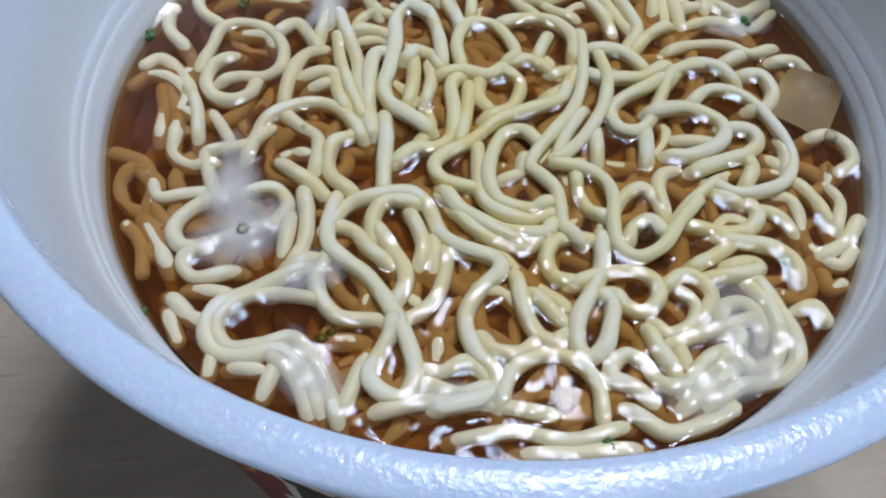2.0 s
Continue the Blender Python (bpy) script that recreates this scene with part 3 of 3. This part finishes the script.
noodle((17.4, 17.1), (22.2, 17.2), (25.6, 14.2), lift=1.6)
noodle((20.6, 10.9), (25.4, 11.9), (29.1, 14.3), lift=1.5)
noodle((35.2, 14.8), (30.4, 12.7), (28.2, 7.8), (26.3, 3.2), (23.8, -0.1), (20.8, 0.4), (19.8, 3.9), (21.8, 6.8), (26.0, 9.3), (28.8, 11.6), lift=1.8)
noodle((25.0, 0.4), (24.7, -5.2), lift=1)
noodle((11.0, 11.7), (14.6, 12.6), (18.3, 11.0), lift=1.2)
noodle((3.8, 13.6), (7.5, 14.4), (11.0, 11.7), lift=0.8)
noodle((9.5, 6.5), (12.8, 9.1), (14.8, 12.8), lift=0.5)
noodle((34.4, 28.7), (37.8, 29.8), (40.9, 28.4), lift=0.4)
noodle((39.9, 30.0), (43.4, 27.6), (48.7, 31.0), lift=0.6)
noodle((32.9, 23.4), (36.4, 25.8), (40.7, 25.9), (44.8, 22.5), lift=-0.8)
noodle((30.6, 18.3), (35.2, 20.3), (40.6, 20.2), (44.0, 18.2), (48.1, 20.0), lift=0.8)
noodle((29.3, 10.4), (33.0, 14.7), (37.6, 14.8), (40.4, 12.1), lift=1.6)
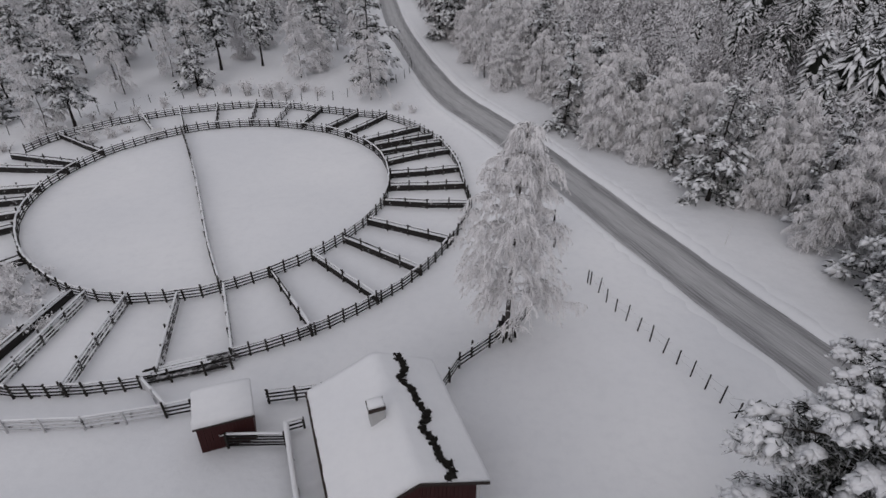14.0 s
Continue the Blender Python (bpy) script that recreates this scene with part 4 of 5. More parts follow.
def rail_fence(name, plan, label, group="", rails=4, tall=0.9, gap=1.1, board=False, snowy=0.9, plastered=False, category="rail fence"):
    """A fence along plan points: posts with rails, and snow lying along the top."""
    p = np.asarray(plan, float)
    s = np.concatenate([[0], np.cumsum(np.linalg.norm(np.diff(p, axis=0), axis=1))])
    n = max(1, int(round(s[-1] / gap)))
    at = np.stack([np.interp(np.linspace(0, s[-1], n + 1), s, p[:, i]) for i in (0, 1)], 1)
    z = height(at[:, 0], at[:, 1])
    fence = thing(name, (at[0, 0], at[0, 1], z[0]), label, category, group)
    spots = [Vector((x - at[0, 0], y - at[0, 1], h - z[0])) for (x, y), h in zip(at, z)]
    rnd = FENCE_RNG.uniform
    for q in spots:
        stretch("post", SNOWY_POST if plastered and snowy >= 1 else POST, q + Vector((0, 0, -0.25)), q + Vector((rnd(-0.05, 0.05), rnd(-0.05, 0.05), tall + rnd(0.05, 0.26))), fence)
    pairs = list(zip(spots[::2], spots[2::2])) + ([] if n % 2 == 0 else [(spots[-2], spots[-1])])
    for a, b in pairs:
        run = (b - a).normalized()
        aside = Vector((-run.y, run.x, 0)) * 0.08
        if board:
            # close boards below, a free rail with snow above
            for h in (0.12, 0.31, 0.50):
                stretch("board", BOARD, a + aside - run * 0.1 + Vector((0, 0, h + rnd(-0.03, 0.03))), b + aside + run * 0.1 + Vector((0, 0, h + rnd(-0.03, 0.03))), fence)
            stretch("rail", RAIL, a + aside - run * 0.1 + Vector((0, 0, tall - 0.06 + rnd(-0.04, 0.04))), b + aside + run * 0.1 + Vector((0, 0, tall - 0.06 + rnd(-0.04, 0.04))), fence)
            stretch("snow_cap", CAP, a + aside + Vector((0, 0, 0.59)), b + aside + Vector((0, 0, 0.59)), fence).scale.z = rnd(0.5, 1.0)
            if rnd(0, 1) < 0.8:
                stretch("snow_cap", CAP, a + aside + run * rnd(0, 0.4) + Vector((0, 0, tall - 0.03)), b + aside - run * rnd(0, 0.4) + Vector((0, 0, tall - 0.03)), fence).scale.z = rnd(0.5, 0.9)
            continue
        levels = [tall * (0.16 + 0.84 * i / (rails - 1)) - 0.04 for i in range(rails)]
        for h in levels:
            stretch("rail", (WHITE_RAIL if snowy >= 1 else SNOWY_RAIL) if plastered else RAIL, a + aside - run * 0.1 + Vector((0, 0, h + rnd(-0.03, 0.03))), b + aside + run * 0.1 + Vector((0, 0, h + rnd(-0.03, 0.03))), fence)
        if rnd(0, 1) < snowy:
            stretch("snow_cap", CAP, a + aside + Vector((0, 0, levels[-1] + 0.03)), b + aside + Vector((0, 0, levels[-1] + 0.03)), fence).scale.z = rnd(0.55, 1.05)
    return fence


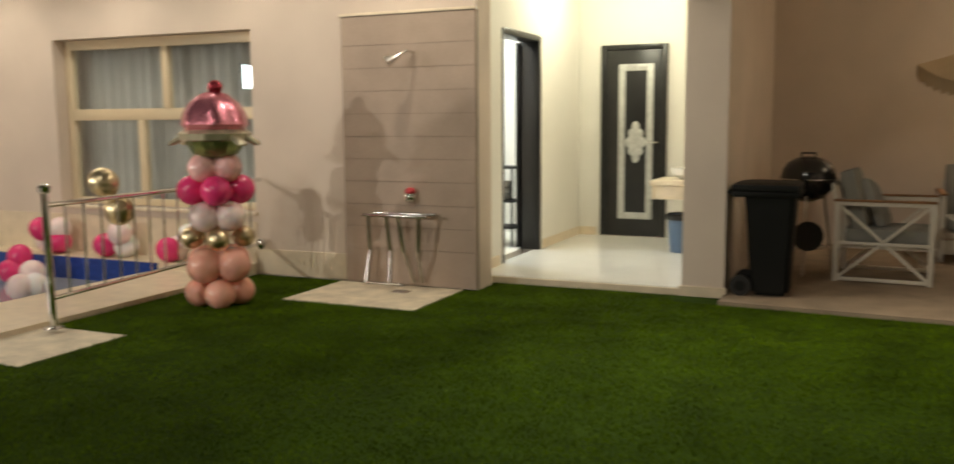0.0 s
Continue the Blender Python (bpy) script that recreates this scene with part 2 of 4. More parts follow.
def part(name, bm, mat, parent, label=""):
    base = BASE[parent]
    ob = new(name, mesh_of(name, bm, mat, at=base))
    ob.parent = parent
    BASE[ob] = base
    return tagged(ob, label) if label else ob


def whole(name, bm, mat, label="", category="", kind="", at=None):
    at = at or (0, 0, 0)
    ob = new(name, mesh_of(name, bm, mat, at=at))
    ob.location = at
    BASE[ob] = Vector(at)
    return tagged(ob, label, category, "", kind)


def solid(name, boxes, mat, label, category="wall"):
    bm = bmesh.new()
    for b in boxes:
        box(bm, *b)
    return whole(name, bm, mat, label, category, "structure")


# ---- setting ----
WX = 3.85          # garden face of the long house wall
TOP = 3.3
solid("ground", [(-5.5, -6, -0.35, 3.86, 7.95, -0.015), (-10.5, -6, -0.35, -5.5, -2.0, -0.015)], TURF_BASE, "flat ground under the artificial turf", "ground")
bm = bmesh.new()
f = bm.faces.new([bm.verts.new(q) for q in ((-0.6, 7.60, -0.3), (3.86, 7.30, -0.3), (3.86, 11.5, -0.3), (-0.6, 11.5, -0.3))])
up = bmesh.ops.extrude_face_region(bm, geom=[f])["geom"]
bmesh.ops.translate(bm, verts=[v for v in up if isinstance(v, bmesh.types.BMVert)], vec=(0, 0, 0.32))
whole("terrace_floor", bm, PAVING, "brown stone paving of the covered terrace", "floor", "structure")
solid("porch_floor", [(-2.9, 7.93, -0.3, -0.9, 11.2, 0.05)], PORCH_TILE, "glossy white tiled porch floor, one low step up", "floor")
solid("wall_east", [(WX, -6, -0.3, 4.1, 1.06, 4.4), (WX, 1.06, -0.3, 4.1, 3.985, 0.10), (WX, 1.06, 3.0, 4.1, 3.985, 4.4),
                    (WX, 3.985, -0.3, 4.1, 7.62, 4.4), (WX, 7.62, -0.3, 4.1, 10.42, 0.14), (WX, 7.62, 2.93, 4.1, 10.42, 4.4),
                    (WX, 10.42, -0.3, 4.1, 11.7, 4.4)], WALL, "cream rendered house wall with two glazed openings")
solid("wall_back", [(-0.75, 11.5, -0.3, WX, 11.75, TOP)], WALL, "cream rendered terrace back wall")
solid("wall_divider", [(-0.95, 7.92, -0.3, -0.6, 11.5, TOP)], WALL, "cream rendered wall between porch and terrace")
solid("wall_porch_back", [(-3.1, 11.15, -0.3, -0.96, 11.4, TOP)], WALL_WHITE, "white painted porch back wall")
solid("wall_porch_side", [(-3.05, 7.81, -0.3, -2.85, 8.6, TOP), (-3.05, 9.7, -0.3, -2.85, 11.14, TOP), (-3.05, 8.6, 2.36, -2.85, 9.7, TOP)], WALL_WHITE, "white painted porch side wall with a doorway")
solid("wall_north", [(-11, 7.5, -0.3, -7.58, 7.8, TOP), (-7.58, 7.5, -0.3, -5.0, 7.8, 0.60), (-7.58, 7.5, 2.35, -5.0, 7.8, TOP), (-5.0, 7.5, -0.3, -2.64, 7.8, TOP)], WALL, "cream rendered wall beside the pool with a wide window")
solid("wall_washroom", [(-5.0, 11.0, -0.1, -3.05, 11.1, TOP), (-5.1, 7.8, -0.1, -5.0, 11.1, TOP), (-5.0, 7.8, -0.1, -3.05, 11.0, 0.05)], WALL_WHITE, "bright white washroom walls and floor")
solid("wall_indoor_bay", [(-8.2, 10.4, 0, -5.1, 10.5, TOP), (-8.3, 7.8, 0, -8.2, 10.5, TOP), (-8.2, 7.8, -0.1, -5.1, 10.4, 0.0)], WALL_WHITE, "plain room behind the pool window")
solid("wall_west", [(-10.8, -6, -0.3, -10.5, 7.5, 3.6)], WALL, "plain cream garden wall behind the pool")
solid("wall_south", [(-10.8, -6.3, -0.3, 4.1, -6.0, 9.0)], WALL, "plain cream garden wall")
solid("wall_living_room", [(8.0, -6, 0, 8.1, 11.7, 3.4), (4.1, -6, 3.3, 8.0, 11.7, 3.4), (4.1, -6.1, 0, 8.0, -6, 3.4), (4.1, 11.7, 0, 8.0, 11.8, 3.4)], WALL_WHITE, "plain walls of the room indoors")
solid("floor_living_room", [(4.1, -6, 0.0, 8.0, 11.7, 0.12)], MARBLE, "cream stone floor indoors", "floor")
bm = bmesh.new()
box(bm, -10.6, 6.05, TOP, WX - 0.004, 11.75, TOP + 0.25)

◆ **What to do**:
Scan the lines above for "this", then copy every one that has it.

◆ **Reply to the task**:
Continue the Blender Python (bpy) script that recreates this scene with part 3 of 3. This part finishes the script.
Continue the Blender Python (bpy) script that recreates this scene with part 4 of 5. More parts follow.
Continue the Blender Python (bpy) script that recreates this scene with part 2 of 4. More parts follow.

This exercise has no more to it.